Troisièmement, Daniel croit à l’Esprit de Dieu qui le guide et lui donne l’intelligence des choses. Paul ne relie pas par hasard les versets 17 et 18 d’Ephésiens 5 : comprenez quelle est la volonté du Seigneur et soyez remplis de l’Esprit .

Quatrièmement, Daniel et ses compagnons forment une communauté pour s’encourager mutuellement et se soutenir. Pas de guéguerre entre eux, mais une solidarité forte. Daniel s’entoure d’eux pour ne pas être seul dans son combat. Nous aussi avons une communauté qui devrait être lieu d’encouragement, de soutien, de solidarité, sans acception de personne. Une communauté qui doit devenir un lieu où nous pouvons partager nos difficultés, nos doutes, nos questions, nos divergences face à la modernité et nous aider mutuellement à discerner quelle est pour nous la ligne rouge à ne pas franchir.
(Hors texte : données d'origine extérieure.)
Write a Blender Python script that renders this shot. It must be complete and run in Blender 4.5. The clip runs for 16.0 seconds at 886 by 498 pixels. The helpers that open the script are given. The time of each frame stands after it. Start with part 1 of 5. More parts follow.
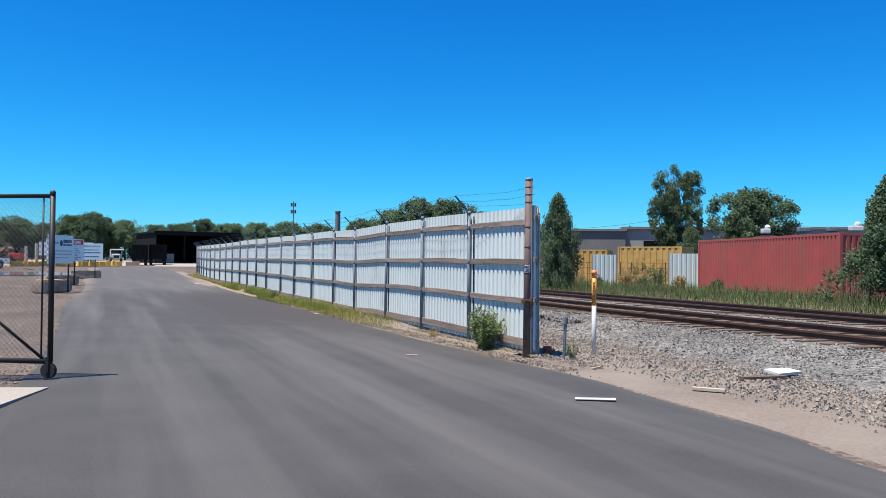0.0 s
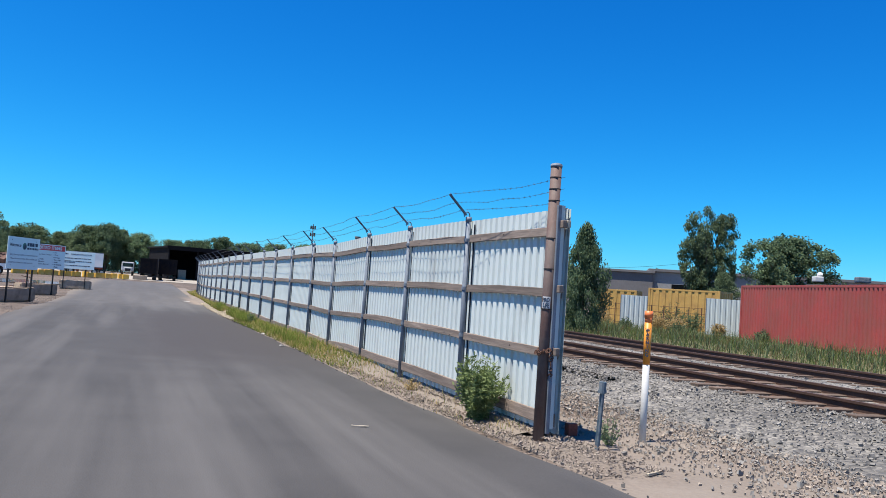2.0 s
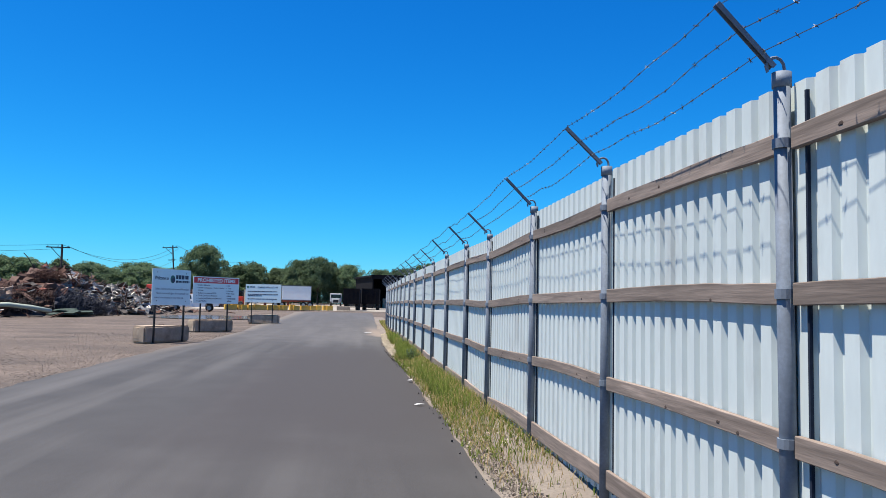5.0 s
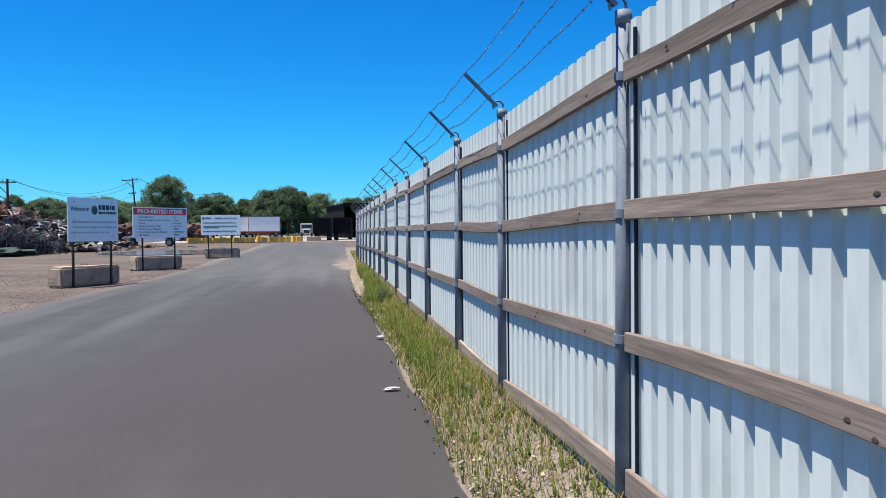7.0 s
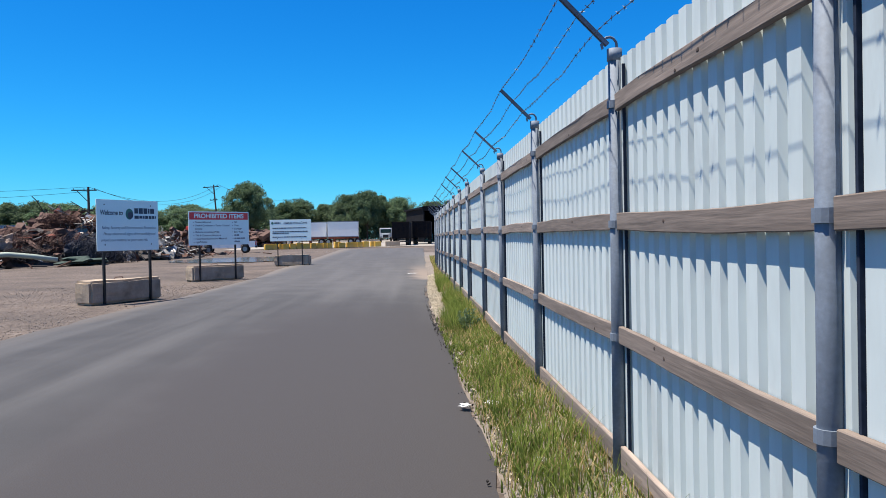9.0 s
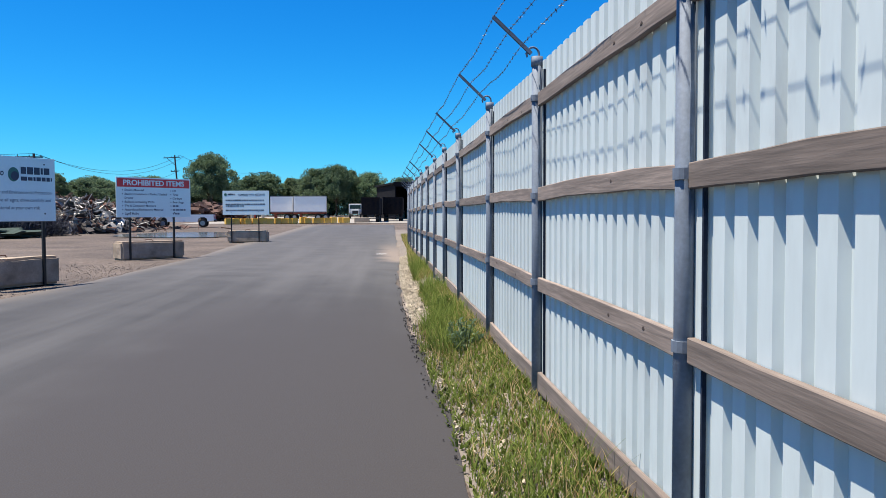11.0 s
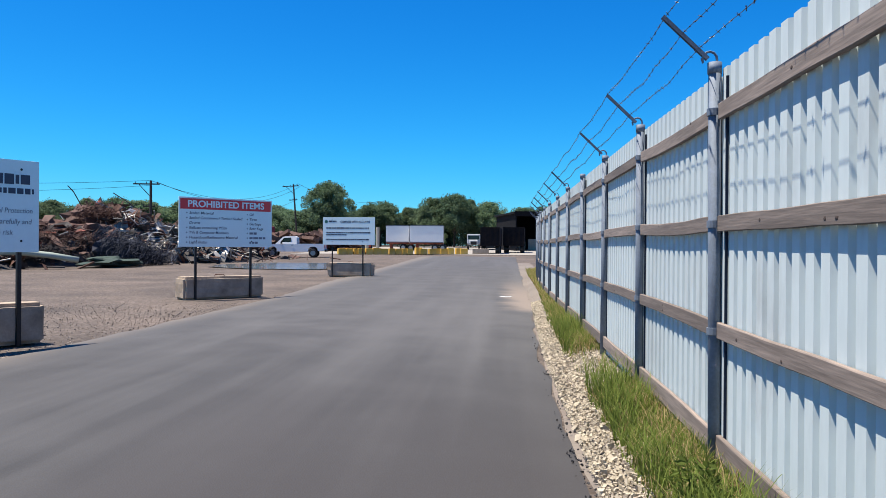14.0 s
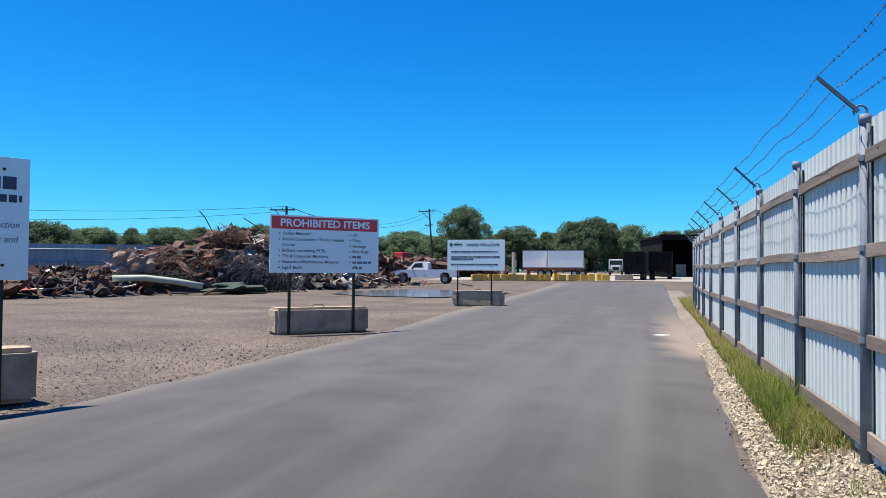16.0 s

Où placer la ligne rouge à ne pas franchir face aux défis que la modernité nous présente ? Je n’ai pas de recette. Chacun doit la trouver pour lui-même. La Bible nous donne 2 pistes : la 1ère c’est que l’être humain est sacré pour Dieu et tout système qui veut avilir l’être humain ou le rabaisser à une chose doit être contesté ; la 2e c’est que Dieu est Dieu et que tout système qui prétend se passer de lui et le remplacer par autre chose doit être remis en question par nous.

Ces 2 pistes peuvent nous aider à tracer notre ligne rouge.

Amen.

 

 

[1] 605-562 : Nabuchodonosor II ; 562-560 : Amel-Marduk ; 560-556 : Neriglissar ; 556 : Labashi-Marduk ; 556-539 : Nabonide qui confie la régence à son fils Belchatsar ; puis Cyrus le Perse qui conquiert la Babylonie.

[2] Voir Tremper Longmann III, How to read Daniel, InterVarsity Press Academic, Downers Grove IL, 2020, chap. 1-3.

[3] Voir John Stott, Le chrétien et les défis de la vie moderne, éd. Sator, 1987, p. 78-79 entre autres.